Photo and video evidence can be extremely effective in legal proceedings. Potential evidence is everywhere and readily available with the proliferation of surveillance cameras and smartphones in everyone’s pockets. With this availability, every legal claim seems to incorporate photos or video. But is photo and video evidence always admissible in court? What are the pitfalls to be aware of when using such evidence?


In order for photo and video evidence to be admissible in court it must meet two basic requirements: relevance and authenticity. In order for evidence to be relevant it must have probative value. In other words, it must either support or undermine the truth of any point at issue in the legal proceedings.

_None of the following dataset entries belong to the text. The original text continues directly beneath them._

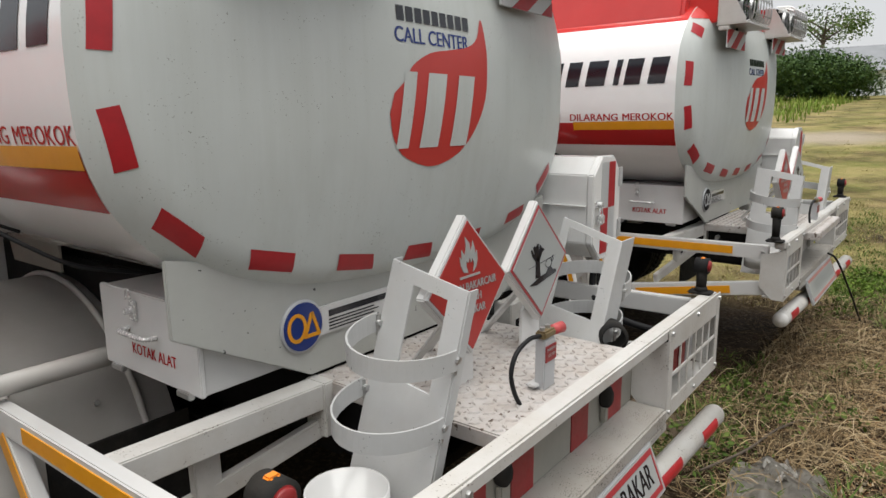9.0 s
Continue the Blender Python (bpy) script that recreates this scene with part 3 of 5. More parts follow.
    # chassis
    for s in (-1, 1):
        # Added flaps hide the bright ground behind, keeping the gap dark.
        part("mud_flap", boxed(CX + s * 0.56, CX + s * 0.98, 0.5, 0.51, 0.14, 0.66, 0.002), RUBBER, T, "black rubber mud flap, added to darken the view beneath")
        # Added black blocks, no known part, stop light leaking under the belly.
        part("sub_frame", boxed(CX + s * 0.62, CX + s * 0.01, 0.55 if s < 0 else 0.62, 2.65, 0.802, 1.1, 0.006), CHASSIS, T, "black block added under the tank to keep light out")
        part("chassis_rail", boxed(CX + s * 0.35 - 0.035, CX + s * 0.35 + 0.035, -0.3, 5.4, 0.60, 0.80, 0.006), CHASSIS, T, "black steel chassis rail")
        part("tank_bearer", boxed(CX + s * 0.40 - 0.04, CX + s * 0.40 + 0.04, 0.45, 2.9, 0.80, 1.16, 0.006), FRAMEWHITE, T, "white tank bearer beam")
    part("axle", rodded((-0.9, 1.15, 0.4), (0.96, 1.15, 0.4), 0.07, 16), CHASSIS, T)
    df = part("differential", rodded((CX - 0.12, 1.15, 0.42), (CX + 0.12, 1.15, 0.42), 0.17, 20), CHASSIS, T)
    for s in (-1, 1):
        part("leaf_spring", boxed(CX + s * 0.42 - 0.035, CX + s * 0.42 + 0.035, 0.55, 1.75, 0.47, 0.55, 0.01), CHASSIS, T)
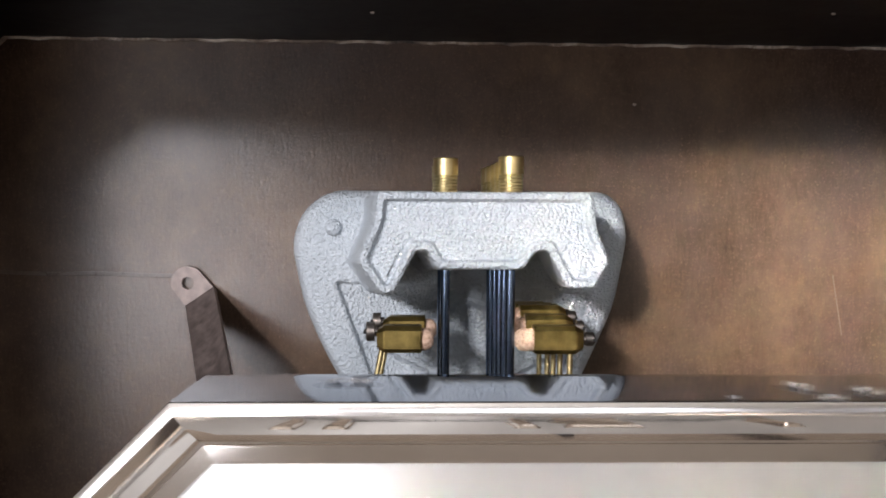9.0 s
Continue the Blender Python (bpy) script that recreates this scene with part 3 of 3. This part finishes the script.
strokes("numeral_two", TWO, 0.0030, 1.5655, 0.0134, 0.0195)
strokes("numeral_zero", ZERO, -0.0797, 1.5320, 0.0150, 0.0210)
strokes("numeral_nine", NINE, -0.0855, 1.4900, 0.0146, 0.0210)
strokes("numeral_two", TWO, 0.0722, 1.5288, 0.0138, 0.0198)
strokes("numeral_three", THREE, 0.0710, 1.4870, 0.0142, 0.0200)

# minute track
def track(a, c):
    return [(CX + x, CZ + z) for x, z in ((c, a), (-c, a), (-a, c), (-a, -c), (-c, -a), (c, -a), (a, -c), (a, c))]


thin = [(-0.0002, 0), (-0.0002, 0.0003), (0.0002, 0.0003), (0.0002, 0)]
A0, C0, TW = 0.0632, 0.0362, 0.0042
bm = bmesh.new()
outer_t, inner_t = track(A0, C0), track(A0 - TW, C0 - TW * T8)
ribbon(bm, outer_t, FACE, thin, True)
ribbon(bm, inner_t, FACE, thin, True)
for i in range(8):
    o0, o1, i0, i1 = (Vector(v) for v in (outer_t[i], outer_t[(i + 1) % 8], inner_t[i], inner_t[(i + 1) % 8]))
    parts_here = 10 if i % 2 == 0 else 5
    for k in range(1, parts_here):
        ribbon(bm, [o0.lerp(o1, k / parts_here), i0.lerp(i1, k / parts_here)], FACE, thin)
part("minute_track", bm, INK, dial, "printed black minute track")
for i in range(8):
    o, q = Vector(outer_t[i]), Vector(inner_t[i])
    sides = [(Vector(outer_t[(i + s) % 8]) - o).normalized() for s in (1, -1)]
    poly = [o + sides[1] * 0.0024, o, o + sides[0] * 0.0024, q + sides[0] * 0.0016, q, q + sides[1] * 0.0016]
    part("track_mark", loft([at_y(poly, FACE), at_y(poly, FACE - 0.00035)]), INK, dial)
    if i % 2 == 0:
        m, n = (o + Vector(outer_t[(i + 1) % 8])) / 2, (q + Vector(inner_t[(i + 1) % 8])) / 2
        d = sides[0] * 0.0014
        poly = [m - d, m + d, n + d, n - d]
        part("track_mark", loft([at_y(poly, FACE), at_y(poly, FACE - 0.00035)]), INK, dial)

# winding holes, maker's mark, signature bars, town
for x in (-0.0528, 0.0520):
    ring = part("winding_hole", turned([(0.0047, FACE + 0.0004), (0.0047, FACE - 0.0008), (0.0054, FACE - 0.0014), (0.0062, FACE - 0.0008), (0.0062, FACE + 0.0004)], "y", 28, (x, 0, 1.4835)), CHROME, dial, "chrome eyelet round a winding hole", True)
    part("bore", turned([(0.0, FACE - 0.0003), (0.0049, FACE - 0.0003), (0.0049, FACE + 0.0002)], "y", 28, (x, 0, 1.4835)), HOLE, ring)
    part("arbor", turned([(0.0, FACE - 0.0012), (0.0016, FACE - 0.0010), (0.0018, FACE - 0.0002)], "y", 12, (x + 0.0008, 0, 1.4838)), STEEL, ring)
oval = [(CX - 0.0005 + 0.0076 * math.cos(2 * math.pi * k / 40), 1.5408 + 0.0050 * math.sin(2 * math.pi * k / 40)) for k in range(40)]
mark = part("maker_mark", ribbon(bmesh.new(), oval, FACE, [(-0.00022, 0), (-0.00022, 0.0003), (0.00022, 0.0003), (0.00022, 0)], True), INK, dial, "small printed oval mark")
for dx in (-0.0038, 0.0, 0.0038):
    ring = [(CX - 0.0005 + dx + 0.0013 * math.cos(2 * math.pi * k / 16), 1.5408 + 0.0022 * math.sin(2 * math.pi * k / 16)) for k in range(16)]
    part("mark_bar", ribbon(bmesh.new(), ring, FACE, [(-0.0003, 0), (-0.0003, 0.0003), (0.0003, 0.0003), (0.0003, 0)], True), INK, mark)
for k, (x0, w, h) in enumerate(((-0.0192, 0.0016, 0.0042), (-0.0150, 0.0036, 0.0036), (-0.0105, 0.0026, 0.0028), (-0.0072, 0.0020, 0.0028), (-0.0042, 0.0020, 0.0028), (0.0040, 0.0026, 0.0028), (0.0073, 0.0024, 0.0028), (0.0107, 0.0024, 0.0028))):
    part("signature_bar", brick(x0, x0 + w, FACE - 0.0003, FACE, 1.5192, 1.5192 + h), INK, dial)


def lettering(words, x, z, width, height, shear, mat, parent):
    cu = bpy.data.curves.new("town_name", "FONT")
    cu.body, cu.size, cu.shear, cu.align_x, cu.extrude = words, 1.0, shear, "CENTER", 0.02
    cu.offset = 0.018
    tmp = new("lettering_source", cu)
    dg = bpy.context.evaluated_depsgraph_get()
    me = bpy.data.meshes.new_from_object(tmp.evaluated_get(dg))
    bpy.data.objects.remove(tmp)
    bm = bmesh.new()
    bm.from_mesh(me)
    xs, ys = [v.co.x for v in bm.verts], [v.co.y for v in bm.verts]
    sx, sy = width / (max(xs) - min(xs)), height / (max(ys) - min(ys))
    for v in bm.verts:
        v.co = Vector((x + (v.co.x - (max(xs) + min(xs)) / 2) * sx, FACE - 0.00015 - v.co.z * 0.005, z + (v.co.y - min(ys)) * sy))
    part("town_name", bm, mat, parent, "printed slanted town name")


lettering("La Haye-Pesnel", -0.0005, 1.4792, 0.0415, 0.0066, 0.35, INK, dial)

# hour and minute pointers
def hand(name, length, angle, y, label, widths):
    """An openwork hand of two lozenges; one half of each is filled."""
    turn = Matrix.Translation((CX - 0.0008, 0, CZ - 0.0012)) @ Matrix.Rotation(radians(angle), 4, "Y")
    w1, w2, root = widths
    strip = [(-0.00055, 0), (-0.00045, 0.0006), (0.00045, 0.0006), (0.00055, 0)]
    bm = bmesh.new()
    k1, k2, k3 = length * 0.30, length * 0.44, length * 0.62
    ribbon(bm, [(-0.0010, 0.004), (-w1, k1), (-0.0003, k2)], y, strip)
    ribbon(bm, [(0.0010, 0.004), (w1, k1), (0.0003, k2)], y, strip)
    ribbon(bm, [(0.0003, k2), (-w2, k2 + (k3 - k2) * 0.5), (-0.0008, k3 + length * 0.1)], y, strip)
    ribbon(bm, [(-0.0003, k2), (w2, k2 + (k3 - k2) * 0.5), (0.0008, k3 + length * 0.1)], y, strip)
    for poly in ([(-0.0012, 0.005), (-0.0002, 0.005), (-0.0004, k2), (-w1, k1)], [(0.0002, k2), (w2, k2 + (k3 - k2) * 0.5), (0.0010, k3 + length * 0.12), (0.0002, k3 + length * 0.12)], [(-0.0012, k3 + length * 0.08), (0.0012, k3 + length * 0.08), (0.0017, length * 0.93), (0.0015, length * 0.98), (0.0008, length), (-0.0008, length), (-0.0015, length * 0.98), (-0.0017, length * 0.93)]):
        a, b = at_y(poly, y), at_y(poly, y - 0.0006)
        va, vb = [bm.verts.new(v) for v in a], [bm.verts.new(v) for v in b]
        bm.faces.new(va)
        bm.faces.new(vb[::-1])
        for i in range(len(va)):
            bm.faces.new((va[i], va[(i + 1) % len(va)], vb[(i + 1) % len(va)], vb[i]))
    bmesh.ops.transform(bm, matrix=turn, verts=bm.verts)
    return part(name, bm, HAND, dial, label)


hand("hour_hand", 0.0660, 91.5, -0.0085, "dark steel openwork hour hand at three", (0.0056, 0.0056, 0.002))
hand("minute_hand", 0.0880, 2.3, -0.0105, "dark steel openwork minute hand at twelve", (0.0036, 0.0048, 0.002))
part("hand_hub", turned([(0.0, -0.0108), (0.0040, -0.0108), (0.0058, -0.0100), (0.0068, -0.0085), (0.0068, FACE)], "y", 32, (CX - 0.0008, 0, CZ - 0.0012)), HAND, dial, "domed steel hub", True, 35)
part("hand_nut", turned([(0.0, -0.0142), (0.0014, -0.0140), (0.0022, -0.0132), (0.0026, -0.0120), (0.0026, -0.0105)], "y", 14, (CX - 0.0008, 0, CZ - 0.0012)), BRASS, dial, "small brass hand nut", True)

In order for evidence to be authenticated, it must accurately represent its subject as related to the legal claim. For example, a photo or video used as evidence in an accident case must truthfully represent the conditions of the road at the time and date of the accident.

Objection Tactics

While photos and videos may seem like concrete, immutable representations of reality, the fact is that this evidence can be manipulated in order to skew that reality. Lighting, position, perception, filters and editing can be strategically used to misrepresent the facts. Attorneys know this and will use objection tactics to claim that the evidence should be inadmissible. The following are some of the most common objections to photo and video evidence:

  • Undue Prejudice: An attorney can argue that the photo or video evidence is not a reasonable representation of its subject and may result in undue prejudice.
  • Hearsay: If there is no witness present who can be cross-examined, an attorney can argue that the substance of the photo or video evidence is hearsay.
  • The Best Evidence Rule: If the photo or video is secondary evidence (a copy or facsimile), an attorney can argue that the original copy is superior evidence.
  • Lack of Foundation: When visibility, the time of day, the weather or some other factor is at issue in the litigation, an attorney can question a substantial similarity between the occurrence in question and the photo or video evidence.

Photos and videos can serve as valuable evidence in litigation proceedings. In order to ensure that such evidence is admissible in court, it is important to establish a formal policy for the collection and preservation of the evidence, to adhere to the requirements of relevance and authenticity and to prepare for the objection tactics of the opposition.